→ **Work to be completed**: Extract and list every line that contains the word "part".

--- BEGIN Material provided ---

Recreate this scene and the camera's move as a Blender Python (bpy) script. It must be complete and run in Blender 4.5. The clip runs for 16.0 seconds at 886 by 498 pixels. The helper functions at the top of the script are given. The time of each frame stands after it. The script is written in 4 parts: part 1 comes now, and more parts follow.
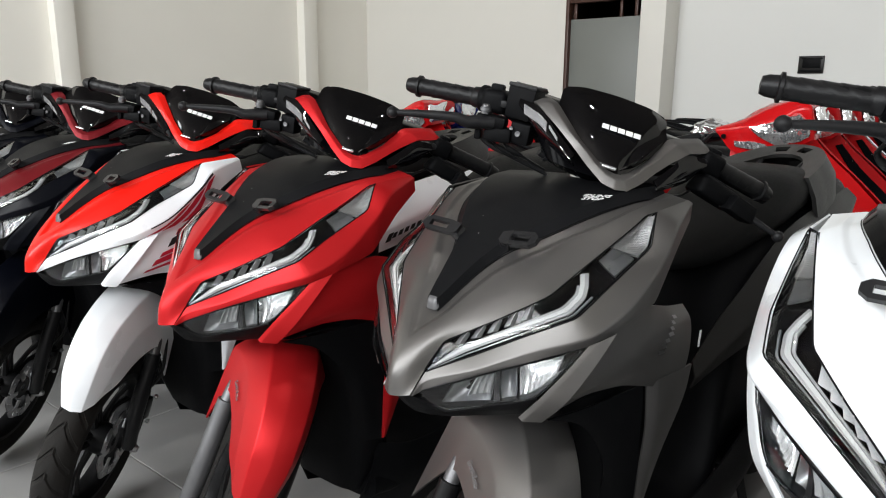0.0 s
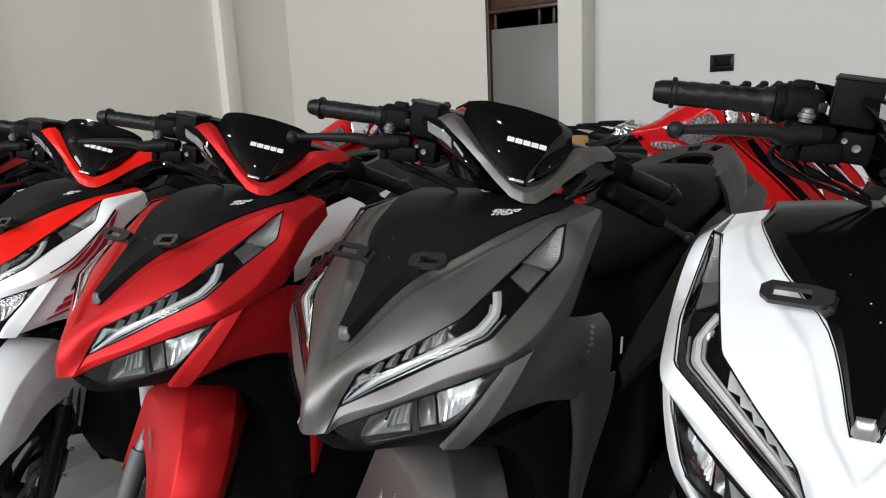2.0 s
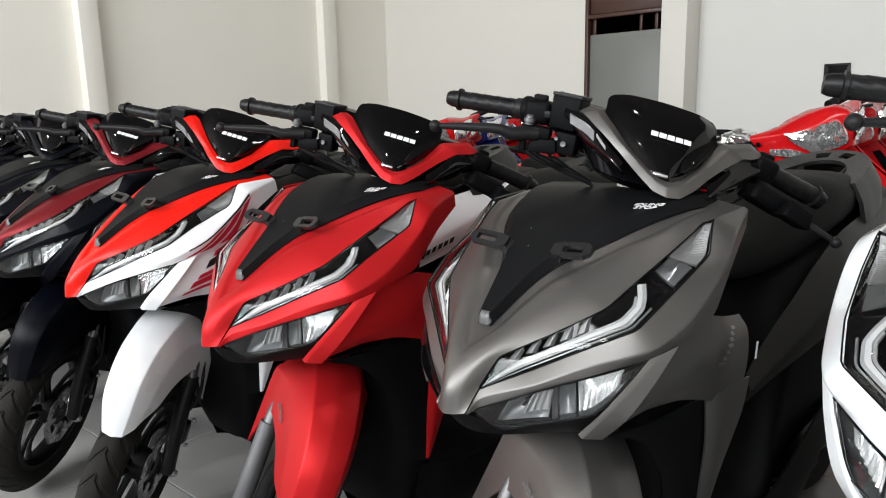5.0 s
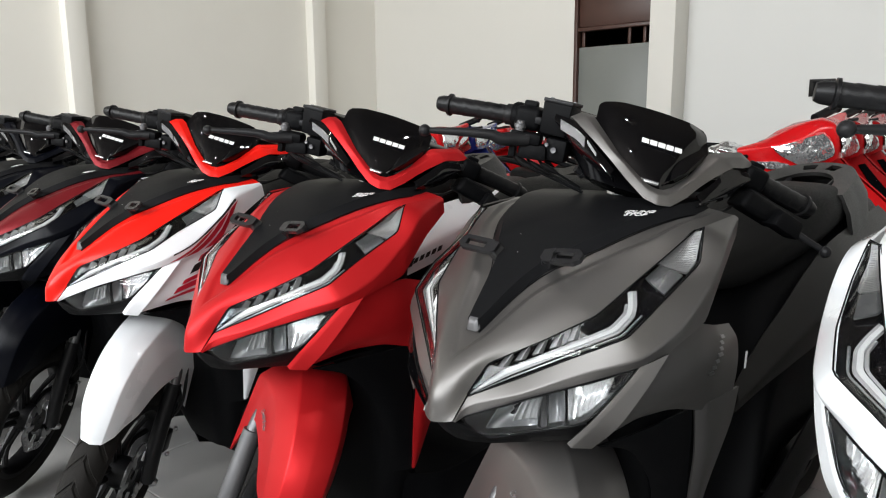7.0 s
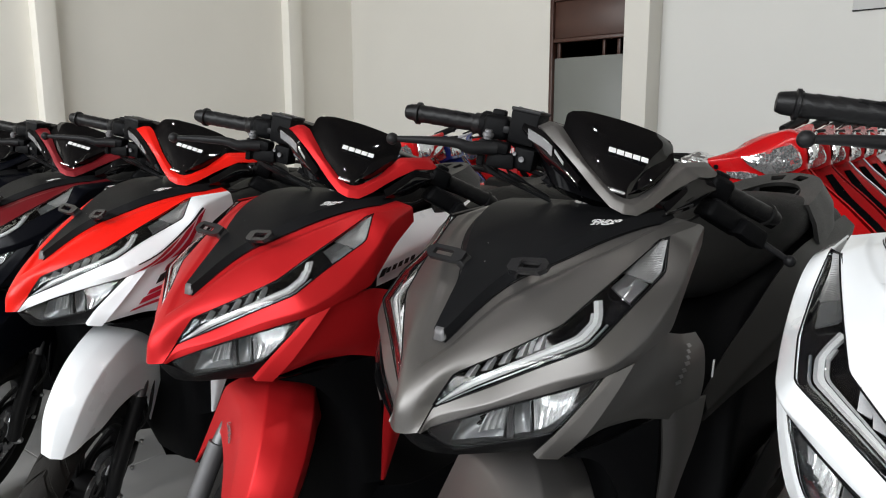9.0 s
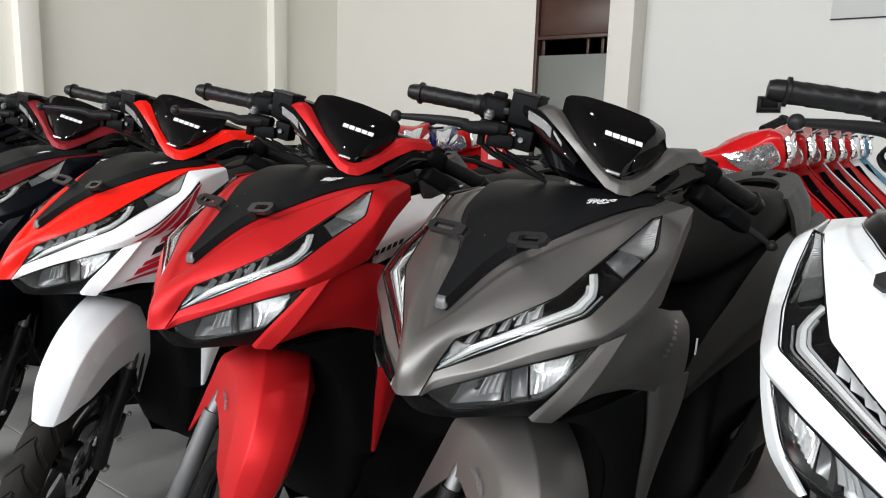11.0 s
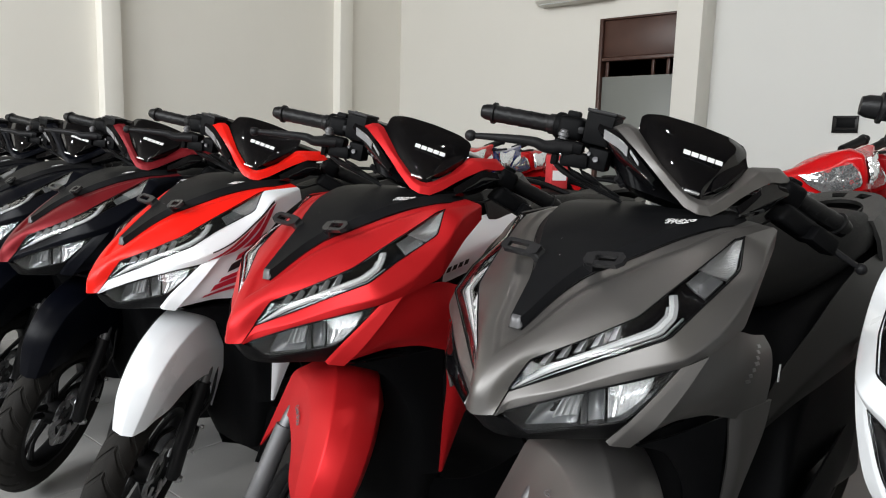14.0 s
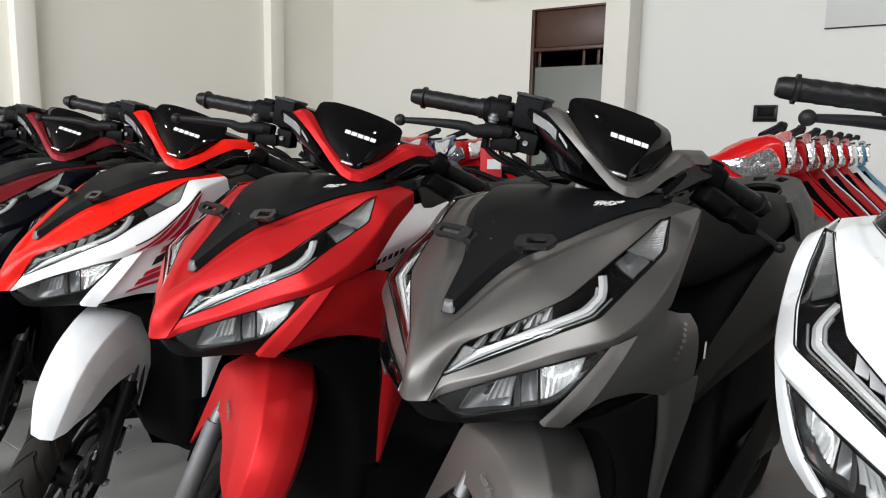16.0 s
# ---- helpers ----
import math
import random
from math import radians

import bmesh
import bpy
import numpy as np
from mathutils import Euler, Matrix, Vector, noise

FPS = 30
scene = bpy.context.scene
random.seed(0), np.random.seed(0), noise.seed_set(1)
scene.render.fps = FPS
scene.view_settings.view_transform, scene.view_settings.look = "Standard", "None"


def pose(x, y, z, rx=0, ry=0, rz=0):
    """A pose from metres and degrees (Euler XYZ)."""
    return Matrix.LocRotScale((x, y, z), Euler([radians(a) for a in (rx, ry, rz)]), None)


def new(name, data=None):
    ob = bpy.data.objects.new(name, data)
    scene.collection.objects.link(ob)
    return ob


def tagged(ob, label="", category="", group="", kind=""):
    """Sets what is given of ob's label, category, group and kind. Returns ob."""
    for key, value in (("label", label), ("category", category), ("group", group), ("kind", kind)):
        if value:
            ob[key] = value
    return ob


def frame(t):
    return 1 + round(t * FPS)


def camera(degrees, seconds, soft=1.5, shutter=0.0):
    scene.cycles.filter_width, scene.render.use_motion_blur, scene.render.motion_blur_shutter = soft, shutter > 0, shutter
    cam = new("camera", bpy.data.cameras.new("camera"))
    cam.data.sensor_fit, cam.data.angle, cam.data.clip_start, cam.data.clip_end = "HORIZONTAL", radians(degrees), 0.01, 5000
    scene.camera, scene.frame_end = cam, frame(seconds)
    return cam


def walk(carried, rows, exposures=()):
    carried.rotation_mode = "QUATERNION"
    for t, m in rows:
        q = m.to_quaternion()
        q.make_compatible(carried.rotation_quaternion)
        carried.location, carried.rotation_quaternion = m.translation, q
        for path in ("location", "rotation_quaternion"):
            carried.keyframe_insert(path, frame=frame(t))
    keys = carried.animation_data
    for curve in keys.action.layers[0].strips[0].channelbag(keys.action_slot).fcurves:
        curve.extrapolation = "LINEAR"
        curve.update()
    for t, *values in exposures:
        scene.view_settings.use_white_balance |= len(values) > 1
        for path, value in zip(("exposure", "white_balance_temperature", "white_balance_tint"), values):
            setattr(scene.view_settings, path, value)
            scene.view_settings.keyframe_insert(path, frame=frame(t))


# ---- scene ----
cam = camera(64.70, 16.0, soft=1.1)
# seconds, place, turn (degrees)
ROWS = [
    (0.0, -0.0211, 0.0215, 1.1461, 77.329, -0.437, -0.012),
    (0.5, 0.0008, 0.0019, 1.1596, 78.376, 0.712, -3.485),
    (1.0, 0.0232, 0.0196, 1.1603, 78.351, 0.575, -5.215),
    (1.5, 0.0293, 0.0344, 1.1612, 78.664, 1.893, -5.650),
    (2.0, 0.0276, 0.0553, 1.1543, 78.231, 2.538, -5.547),
    (2.5, -0.0052, 0.0464, 1.1454, 78.201, 1.776, -2.359),
    (3.0, -0.0312, 0.0270, 1.1446, 78.109, 1.809, 0.560),
    (3.5, -0.0395, 0.0313, 1.1399, 78.033, 1.469, 1.885),
    (6.0, -0.0727, 0.0443, 1.1267, 79.412, 1.000, 1.014),
    (6.5, -0.0720, 0.0474, 1.1213, 78.989, 0.568, 1.257),
    (7.0, -0.0662, 0.0528, 1.1240, 79.774, 0.432, 0.442),
    (7.5, -0.0560, 0.0555, 1.1254, 79.943, 0.948, -0.630),
    (8.0, -0.0310, 0.0600, 1.1285, 80.492, -0.011, -2.395),
    (8.5, -0.0320, 0.0674, 1.1308, 80.016, 0.977, -2.575),
    (9.0, -0.0495, 0.0610, 1.1222, 80.530, 0.125, -1.331),
    (11.5, -0.0891, 0.0140, 1.0922, 80.180, -2.367, -3.431),
    (12.0, -0.0825, 0.0127, 1.0916, 80.564, -2.502, -5.181),
    (12.5, -0.0657, 0.0130, 1.0923, 80.707, -2.759, -8.933),
    (13.0, -0.0854, 0.0098, 1.0912, 80.837, -2.932, -5.708),
    (13.5, -0.1099, 0.0084, 1.0906, 81.925, -2.634, 0.042),
    (14.0, -0.1125, 0.0184, 1.0890, 81.834, -1.676, 1.833),
    (14.5, -0.1128, 0.0237, 1.0857, 82.020, -1.545, 1.798),
    (15.0, -0.1192, 0.0226, 1.0844, 82.527, -1.604, 1.596),
    (15.5, -0.1174, 0.0224, 1.0827, 82.307, -1.524, 0.128),
    (16.0, -0.1011, 0.0296, 1.0775, 81.306, -1.288, -3.297),
]
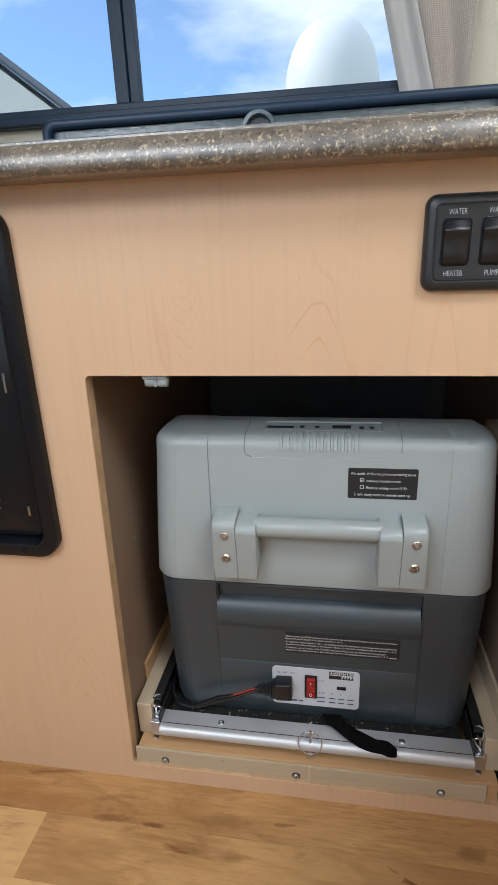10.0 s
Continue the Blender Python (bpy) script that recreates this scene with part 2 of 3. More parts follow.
def floor_wood():
    """Vinyl plank print; each plank has its own tone, shift of grain, knots and dark flecks."""
    n = Nodes("plank_print")
    info = n.add("ShaderNodeObjectInfo")
    geo = n.add("ShaderNodeNewGeometry")
    sh = n.add("ShaderNodeVectorMath")
    sh.operation = "SCALE"
    sh.inputs[0].default_value = (7.3, 3.1, 5.7)
    n.link(info.outputs["Random"], sh.inputs["Scale"])
    ad = n.add("ShaderNodeVectorMath")
    ad.operation = "ADD"
    n.link(geo.outputs["Position"], ad.inputs[0])
    n.link(sh.outputs[0], ad.inputs[1])
    v = ad.outputs[0]
    grain = n.noise(60.0, (0.06, 1, 1), 6, 0.62, 0.8, vector=v)
    cloud = n.noise(11.0, (0.26, 1, 1), 6, 0.62, 1.1, vector=v)
    figure = n.noise(17.0, (0.34, 1, 1), 6, 0.66, 1.3, vector=v)
    fine = n.noise(420.0, (0.05, 1, 1), 4, 0.7, 0.2, vector=v)
    rings = n.math("FRACT", n.math("MULTIPLY", n.noise(6.5, (0.3, 1, 1), 2, 0.5, 0.8, vector=v), 7.0))
    ring = n.ramp(rings, (0.0, 0.0), (0.6, 0.35), (0.9, 1.0), (1.0, 0.0))
    fleck = n.ramp(n.noise(30.0, (0.34, 1, 1), 3, 0.55, 0.8, (4.1, 2.2, 0.0), vector=v), (0.57, 0.0), (0.74, 1.0))
    spots = n.ramp(n.noise(7.0, (0.5, 1, 1), 2, 0.5, 0.5, vector=v), (0.44, 0.0), (0.55, 1.0))
    col = n.mix(n.ramp(cloud, (0.34, 0.0), (0.66, 1.0)), (0.632, 0.362, 0.147), (0.388, 0.186, 0.060))
    col = n.mix(n.math("MULTIPLY", n.ramp(figure, (0.50, 0.0), (0.64, 1.0)), 0.58), col, (0.29, 0.118, 0.030))
    col = n.mix(n.math("MULTIPLY", n.ramp(grain, (0.46, 0.0), (0.66, 1.0)), 0.34), col, (0.23, 0.105, 0.034))
    col = n.mix(n.math("MULTIPLY", n.ramp(fine, (0.46, 0.0), (0.64, 1.0)), 0.32), col, (0.21, 0.095, 0.028))
    col = n.mix(n.math("MULTIPLY", ring, 0.30), col, (0.22, 0.10, 0.033))
    tone = n.add("ShaderNodeSeparateColor")
    n.link(info.outputs["Color"], tone.inputs[0])
    col = n.mix(tone.outputs[0], col, n.mix(0.76, col, (0.705, 0.450, 0.212)))
    col = n.mix(n.math("MULTIPLY", tone.outputs[1], 0.6), col, (0.17, 0.075, 0.024))
    col = n.mix(n.math("MULTIPLY", n.math("MULTIPLY", fleck, spots), 0.85), col, (0.17, 0.062, 0.018))
    tiny = n.ramp(n.noise(60.0, (0.30, 1, 1), 2, 0.5, 0.5, (1.3, 5.2, 0.0), vector=v), (0.62, 0.0), (0.76, 1.0))
    col = n.mix(n.math("MULTIPLY", tiny, 0.38), col, (0.16, 0.06, 0.02))
    # slanting chatter marks across the plank with the tear
    turned = n.add("ShaderNodeMapping", Rotation=(0.0, 0.0, radians(52)), Scale=(0.10, 1, 1))
    n.link(geo.outputs["Position"], turned.inputs["Vector"])
    mark = n.ramp(n.noise(210.0, detail=3, rough=0.6, vector=turned.outputs["Vector"]), (0.46, 0.0), (0.62, 1.0))
    where = n.ramp(n.noise(9.0, (1, 1, 1), 2, 0.5, 0.4, (0.8, 0.3, 0.0)), (0.46, 0.0), (0.62, 1.0))
    col = n.mix(n.math("MULTIPLY", n.math("MULTIPLY", mark, where), 0.40), col, (0.24, 0.105, 0.036))
    # the knots and the long dark tear of the planks before the cabinet
    wob = n.noise(85.0, (0.7, 1, 1), 4, 0.65)
    sep = n.add("ShaderNodeSeparateXYZ")
    n.link(geo.outputs["Position"], sep.inputs[0])
    for kx, ky, rx, ry, turn, dark in ((0.067, -0.195, 0.010, 0.006, -0.5, 0.9), (0.100, -0.190, 0.006, 0.003, 0.0, 0.6),
                                       (0.137, -0.092, 0.030, 0.0035, -0.25, 0.85), (0.165, -0.090, 0.016, 0.004, 0.2, 0.8),
                                       (0.105, -0.077, 0.008, 0.002, -0.5, 0.5), (0.07, -0.103, 0.006, 0.002, -0.7, 0.7),
                                       (-0.26, -0.060, 0.030, 0.006, 0.05, 0.6), (-0.20, -0.062, 0.020, 0.004, 0.0, 0.75),
                                       (-0.11, -0.045, 0.035, 0.012, 0.1, 0.35), (-0.03, -0.04, 0.014, 0.003, 0.1, 0.6),
                                       (0.20, -0.045, 0.02, 0.010, 0.0, 0.5), (0.01, -0.262, 0.008, 0.004, 0.2, 0.7),
                                       
                                       (0.215, -0.135, 0.004, 0.012, 0.5, 0.6), (-0.14, -0.285, 0.016, 0.003, 0.0, 0.6),
                                       (0.122, -0.086, 0.010, 0.0022, -0.42, 0.7), (0.150, -0.094, 0.016, 0.0024, 0.12, 0.95), (0.176, -0.093, 0.012, 0.0020, -0.10, 0.9),
                                       (-0.045, -0.155, 0.016, 0.004, 0.1, 0.5), (-0.005, -0.172, 0.003, 0.002, 0.0, 0.7), (-0.155, -0.255, 0.008, 0.002, 0.1, 0.8), (0.075, -0.268, 0.006, 0.009, 0.0, 0.6)):
        dx, dy = n.math("SUBTRACT", sep.outputs["X"], kx), n.math("SUBTRACT", sep.outputs["Y"], ky)
        c, s = math.cos(turn), math.sin(turn)
        u = n.math("DIVIDE", n.math("ADD", n.math("MULTIPLY", dx, c), n.math("MULTIPLY", dy, s)), rx)
        w = n.math("DIVIDE", n.math("SUBTRACT", n.math("MULTIPLY", dy, c), n.math("MULTIPLY", dx, s)), ry)
        d = n.math("SQRT", n.math("ADD", n.math("MULTIPLY", u, u), n.math("MULTIPLY", w, w)))
        d = n.math("ADD", d, n.math("MULTIPLY", n.math("SUBTRACT", wob, 0.5), 2.0))
        mask = n.ramp(d, (0.35, dark), (0.85, dark * 0.5), (1.0, 0.0))
        col = n.mix(mask, col, (0.15, 0.052, 0.016))
    n.bump(grain, 0.12, 0.0005)
    return n.finish(col, n.math("ADD", n.math("MULTIPLY", grain, 0.15), 0.33))


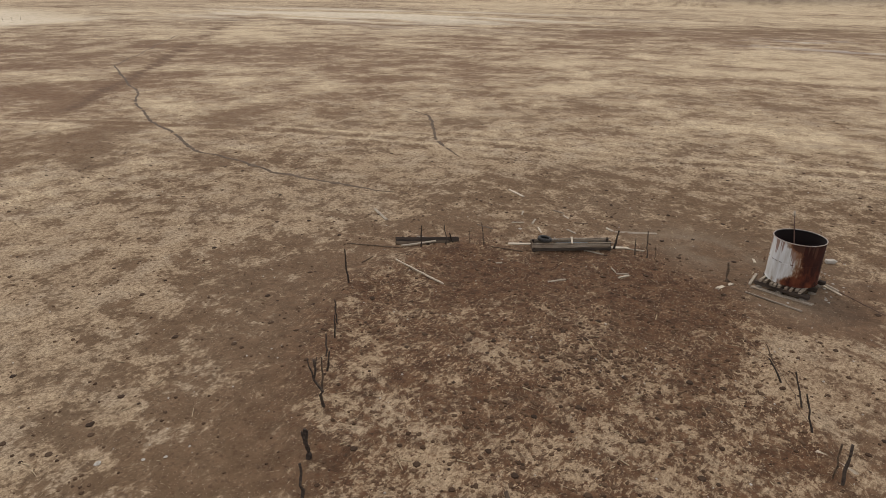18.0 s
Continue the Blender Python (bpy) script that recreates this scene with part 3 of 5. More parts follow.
patch(8.6, 22.7, 4.0, 4.4, -180, 0.25)
patch(37.4, 2.7, 6.2, 3.2, -177, 0.35)
patch(44.0, -0.0, 4.2, 2.1, -177, 0.55)
patch(32.5, -8.2, 3.7, 2.5, -176, 0.60)
patch(47.2, -31.3, 15.6, 7.3, -172, 0.30)
patch(30.0, -41.6, 11.0, 5.2, -171, 0.65)
patch(9.1, -49.5, 10.5, 5.0, -171, 0.70)
patch(13.4, -19.5, 11.4, 4.4, -174, 0.30)
patch(-4.3, -34.3, 14.2, 4.6, -173, 0.60)
patch(-9.9, -18.9, 8.2, 3.4, -175, 0.60)
patch(59.9, -29.5, 5.8, 5.8, -172, 0.30)
patch(28.9, 7.9, 4.9, 2.6, -178, 0.50)
patch(22.4, -5.0, 9.2, 4.6, -176, 0.40)
patch(9.8, -5.9, 9.7, 3.9, -176, 0.50)
patch(-7.5, 3.5, 6.0, 3.8, -177, 0.40)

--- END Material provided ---

→ **Written solution**:
Recreate this scene and the camera's move as a Blender Python (bpy) script. It must be complete and run in Blender 4.5. The clip runs for 16.0 seconds at 886 by 498 pixels. The helper functions at the top of the script are given. The time of each frame stands after it. The script is written in 4 parts: part 1 comes now, and more parts follow.
Continue the Blender Python (bpy) script that recreates this scene with part 2 of 3. More parts follow.
Continue the Blender Python (bpy) script that recreates this scene with part 3 of 5. More parts follow.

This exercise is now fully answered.